The vast majority of South African was shocked at the bombing of Hiroshima and Nagasaki in 1945 and has ever since been committed to the total eradication of nuclear weapons. Thus during the anti-apartheid struggle a number of our representatives have been privileged to participate in the annual proceedings of various World Conference in observance of the tragic events in Hiroshima and Nagasaki.
During South Africa's democratic transformation process in the 1990s, we turned away from the edge of the nuclear weapons abyss by destroying our nuclear weapons and becoming a Party to the Treaty on the Non-Proliferation of Nuclear Weapons (NPT). South Africa therefore finds itself in a unique position as being the first country in history to have destroyed its nuclear weapon capability. Our experience has demonstrated that nuclear weapons are not the source of security that those who possess or aspire to possess them seem to believe they are. Nuclear weapons are in fact sources of greater insecurity, and the threat of indiscriminate and large scale annihilation that these weapons pose to the interests and survival of humanity as a whole, is very real.

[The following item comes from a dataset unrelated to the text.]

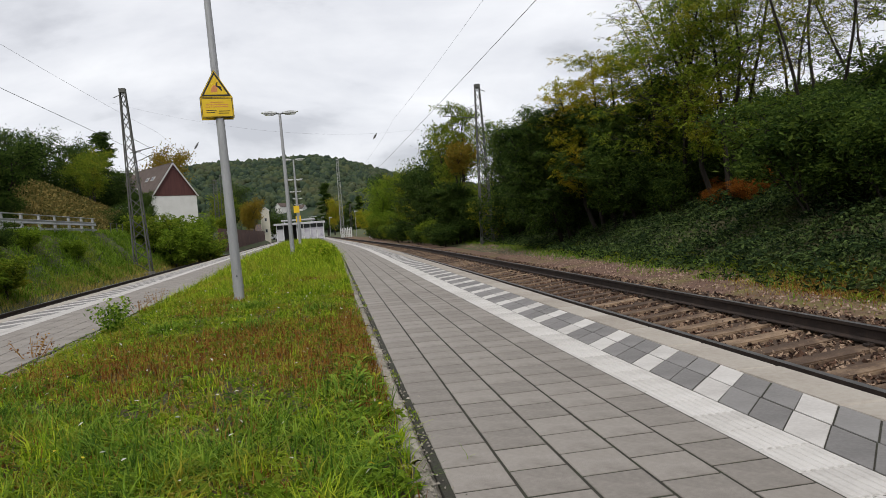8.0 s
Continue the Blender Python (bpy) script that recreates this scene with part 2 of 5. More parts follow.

Since its inauguration in May 1994, the new democratic government of South Africa has committed itself to a policy of disarmament, non-proliferation and arms control, which covers all weapons of mass destruction. This policy forms an integral part of our commitment to democracy, human rights, sustainable development, social justice and environmental protection.
Democratic South Africa will continue to play an active role in international for a together with other like-minded members of the international community - to rid the world of weapons of mass destruction. This is a reflection of the desire and intention of our people to strive towards a world of greater peace and security and to ensure that we have a legacy of peace to pass on to our children. The danger of a nuclear holocaust remains very real and serious. It is therefore fitting that we should at this Conference rededicate ourselves to the total eradication of nuclear weapons and all other weapons of mass destruction.
I wish the participants in the 2001 World Conference against Atomic
and Hydrogen Bombs every success with their endeavors.